1. Ports
  2. Port 2578

What Port 2578 Is

Port 2578 sits in the registered ports range (1024–49151)—the middle tier of the port numbering system. Unlike well-known ports (0–1023), which are reserved for core Internet infrastructure, registered ports are claimed by applications and services through IANA. Anyone can register one. Many did, in the 1990s, for software that no longer runs anywhere.

Port 2578 is one of those.

IANA lists it as rvs-isdn-dcp, registered by Michael Zirpel of RVS Datentechnik GmbH in Munich. The service: RVS ISDN Device Control Protocol.

What RVS ISDN DCP Was

ISDN—Integrated Services Digital Network—was how Europe got fast(-ish) Internet and digital phone lines before broadband arrived. Germany adopted it aggressively. By the late 1990s, millions of German homes and offices had ISDN lines.

RVS Datentechnik built RVS-COM, communications software that let a single ISDN line serve an entire office. The idea: one machine connects to the ISDN hardware and acts as a server. Other machines on the LAN talk to it through DCP—the Device Control Protocol on port 2578. Through that server, they could send faxes (G3/G4), transfer files, check voicemail, and make calls. One ISDN adapter, many users.

Cisco 800-series routers supported this too—they could act as the DCP server on port 2578, letting RCAPI client software on Windows machines reach ISDN through the router over a standard LAN.1

Why It No Longer Matters

ISDN is gone. Germany, ISDN's biggest market, completed its shutdown in 2019. The UK, France, Japan—all finished theirs around the same time. The hardware that DCP controlled no longer connects to anything.

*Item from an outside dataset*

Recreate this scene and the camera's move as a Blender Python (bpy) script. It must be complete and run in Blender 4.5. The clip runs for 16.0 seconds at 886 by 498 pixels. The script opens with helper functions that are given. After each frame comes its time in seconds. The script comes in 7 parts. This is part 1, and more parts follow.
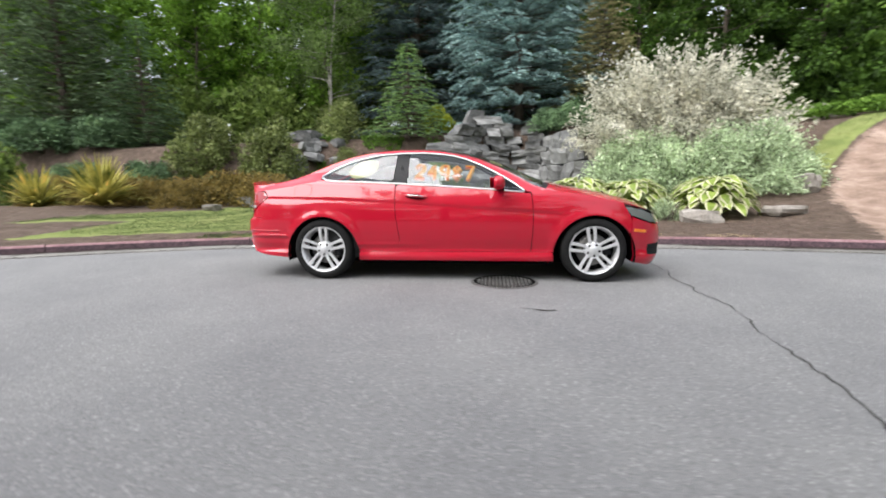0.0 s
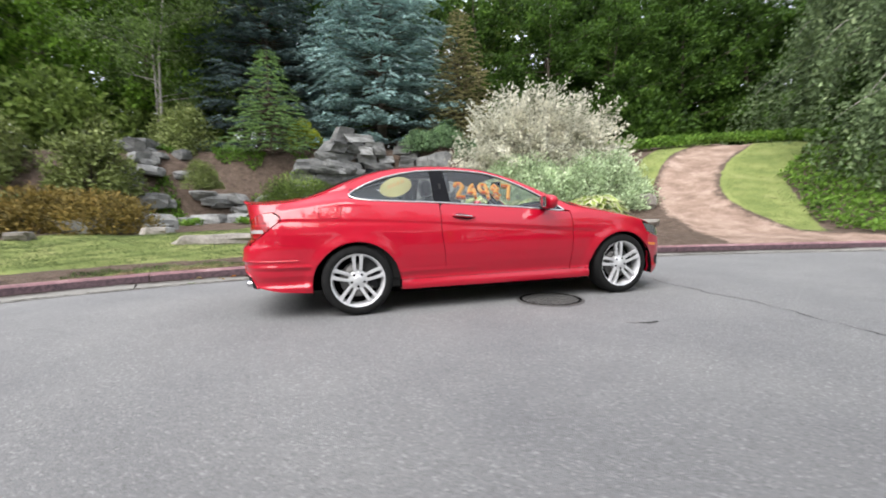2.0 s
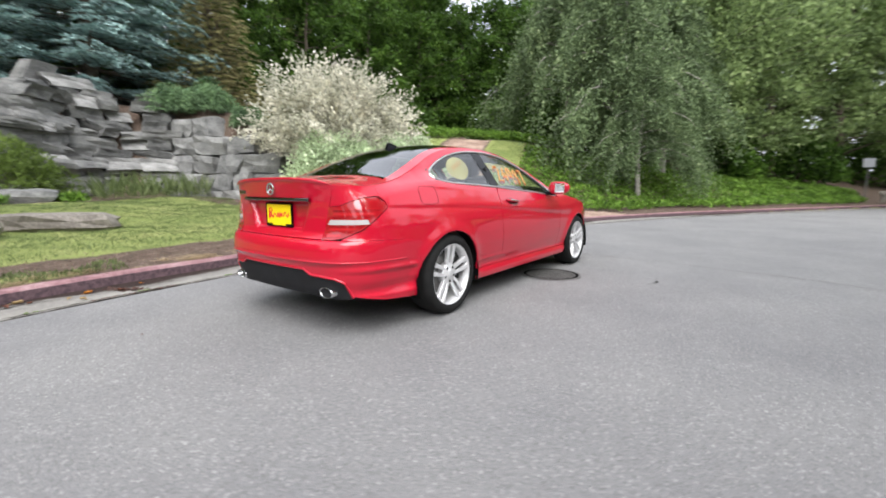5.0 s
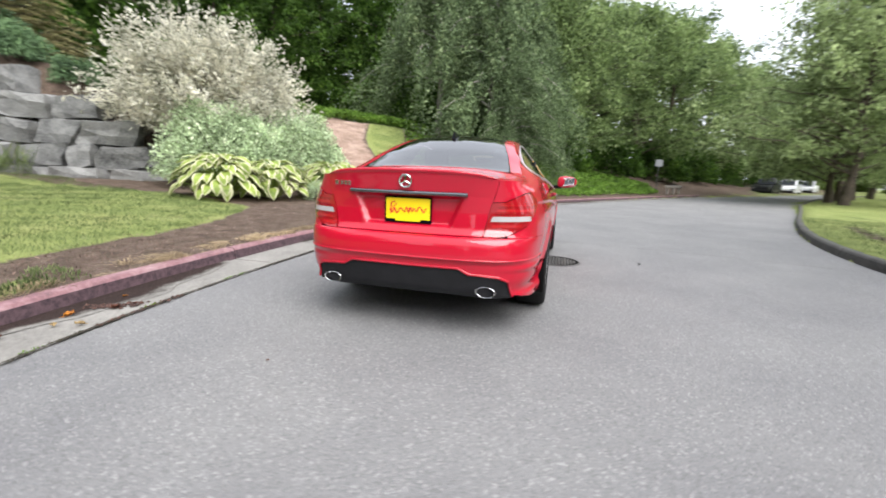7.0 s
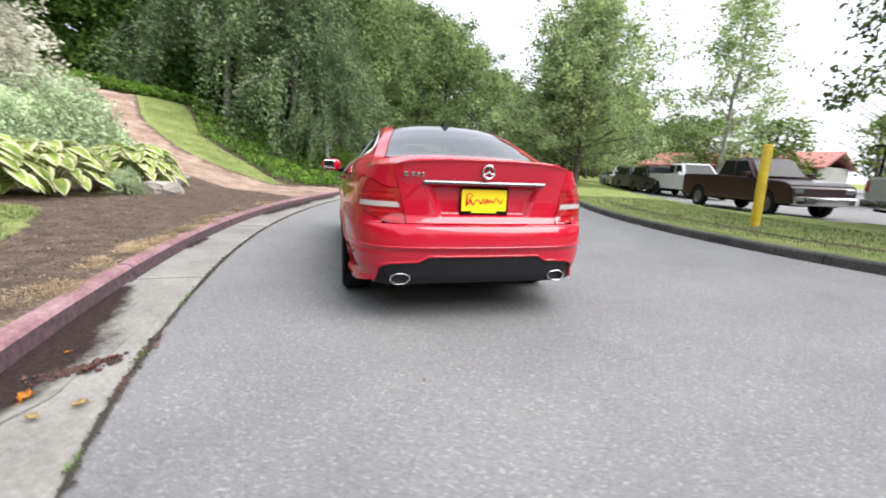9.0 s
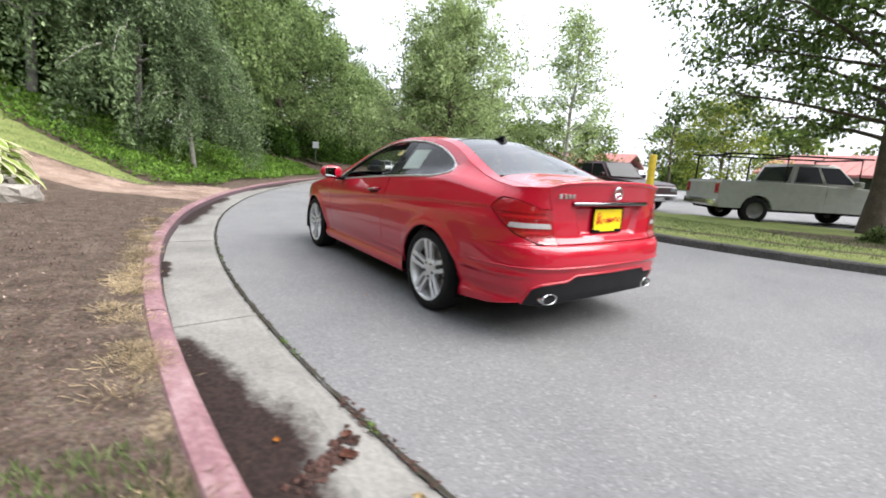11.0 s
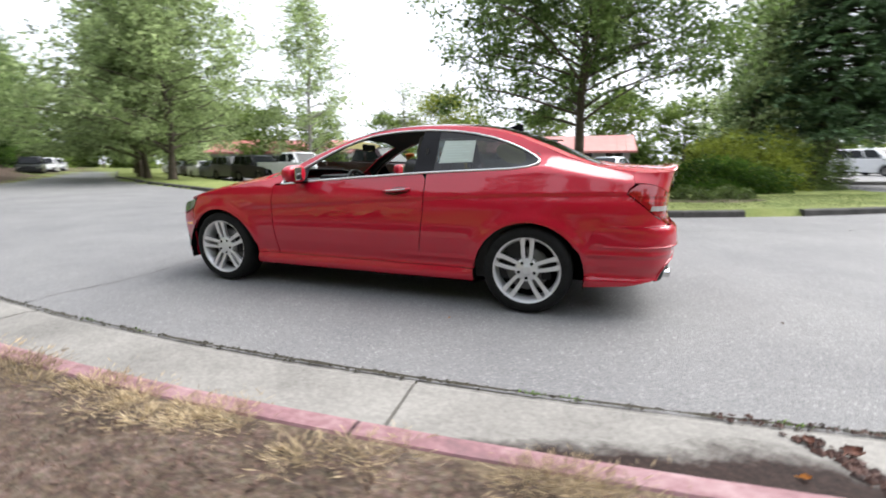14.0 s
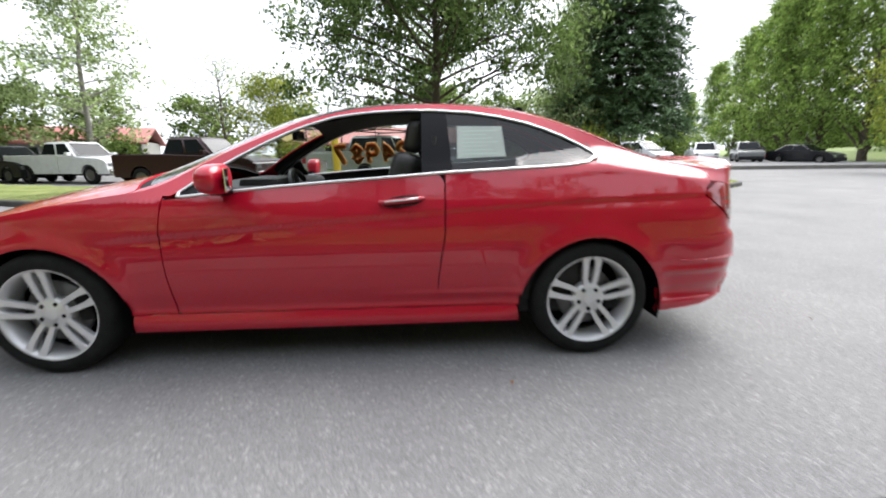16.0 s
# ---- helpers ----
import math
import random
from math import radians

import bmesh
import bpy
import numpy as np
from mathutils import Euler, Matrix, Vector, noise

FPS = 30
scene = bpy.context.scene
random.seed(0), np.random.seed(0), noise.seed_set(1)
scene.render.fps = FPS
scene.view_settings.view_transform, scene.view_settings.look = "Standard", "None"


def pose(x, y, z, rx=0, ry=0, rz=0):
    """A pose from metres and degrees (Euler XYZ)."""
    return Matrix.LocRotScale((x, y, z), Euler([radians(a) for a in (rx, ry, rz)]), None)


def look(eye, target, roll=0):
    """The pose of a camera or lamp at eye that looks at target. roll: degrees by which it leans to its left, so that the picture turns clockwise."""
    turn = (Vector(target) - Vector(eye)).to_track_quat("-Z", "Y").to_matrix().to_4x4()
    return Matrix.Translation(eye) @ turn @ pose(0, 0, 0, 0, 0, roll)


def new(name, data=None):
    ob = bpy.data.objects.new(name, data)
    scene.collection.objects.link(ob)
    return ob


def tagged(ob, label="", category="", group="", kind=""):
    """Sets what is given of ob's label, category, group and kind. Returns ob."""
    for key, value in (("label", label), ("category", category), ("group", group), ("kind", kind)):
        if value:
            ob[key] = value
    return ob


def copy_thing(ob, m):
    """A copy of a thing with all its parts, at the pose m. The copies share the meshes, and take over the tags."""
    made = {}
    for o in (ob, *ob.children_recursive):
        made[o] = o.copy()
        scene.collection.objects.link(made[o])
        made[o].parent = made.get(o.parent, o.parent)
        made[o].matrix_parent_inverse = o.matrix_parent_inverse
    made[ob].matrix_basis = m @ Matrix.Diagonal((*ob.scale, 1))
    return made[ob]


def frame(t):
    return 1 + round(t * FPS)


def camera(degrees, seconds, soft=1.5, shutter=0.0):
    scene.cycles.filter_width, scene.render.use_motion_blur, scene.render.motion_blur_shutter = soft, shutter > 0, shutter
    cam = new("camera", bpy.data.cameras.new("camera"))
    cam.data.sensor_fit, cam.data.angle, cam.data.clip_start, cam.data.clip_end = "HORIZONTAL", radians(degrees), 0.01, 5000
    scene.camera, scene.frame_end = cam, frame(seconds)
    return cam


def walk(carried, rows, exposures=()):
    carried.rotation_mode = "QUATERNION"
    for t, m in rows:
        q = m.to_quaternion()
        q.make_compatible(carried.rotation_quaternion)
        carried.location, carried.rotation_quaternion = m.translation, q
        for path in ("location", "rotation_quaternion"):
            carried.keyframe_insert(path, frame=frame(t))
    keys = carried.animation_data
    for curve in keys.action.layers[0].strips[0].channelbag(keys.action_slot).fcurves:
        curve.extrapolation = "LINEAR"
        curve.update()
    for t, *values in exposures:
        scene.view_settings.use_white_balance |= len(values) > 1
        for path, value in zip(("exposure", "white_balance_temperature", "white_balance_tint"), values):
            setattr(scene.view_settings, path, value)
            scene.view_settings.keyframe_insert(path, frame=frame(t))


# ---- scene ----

RVS-COM hasn't been meaningfully developed in years. The Archive.org snapshot of RVS-COM Lite carries timestamps from the late 1990s and early 2000s.2

Port 2578 remains in the IANA registry because IANA doesn't un-register ports—they accumulate forever, like sediment. The number is taken. Nobody uses it.

If This Port Is Open on Your System

If you see port 2578 listening, one of three things is true:

  1. Old software — Something from the RVS-COM era is still installed and running.
  2. Coincidence — A completely unrelated application claimed this port dynamically.
  3. Something worth investigating — Unknown open ports always deserve scrutiny.

To check what's actually using it:

macOS / Linux:

lsof -i :2578

Windows:

netstat -ano | findstr :2578
# Then look up the PID:
tasklist /FI "PID eq <PID>"

The Registered Ports Range

The registered range exists because the well-known ports (0–1023) ran out of room for legitimate services that didn't belong at the infrastructure level. Registered ports don't require special permissions to use—any process can bind to them—but IANA keeps a record of who claimed what, to reduce collisions.

In practice, many registered port assignments are just as dead as 2578. The registry is a historical record as much as an operational one. What it tells you is that someone, at some point, thought this service would matter enough to register a number for it.

For RVS ISDN DCP, they were right—for about a decade.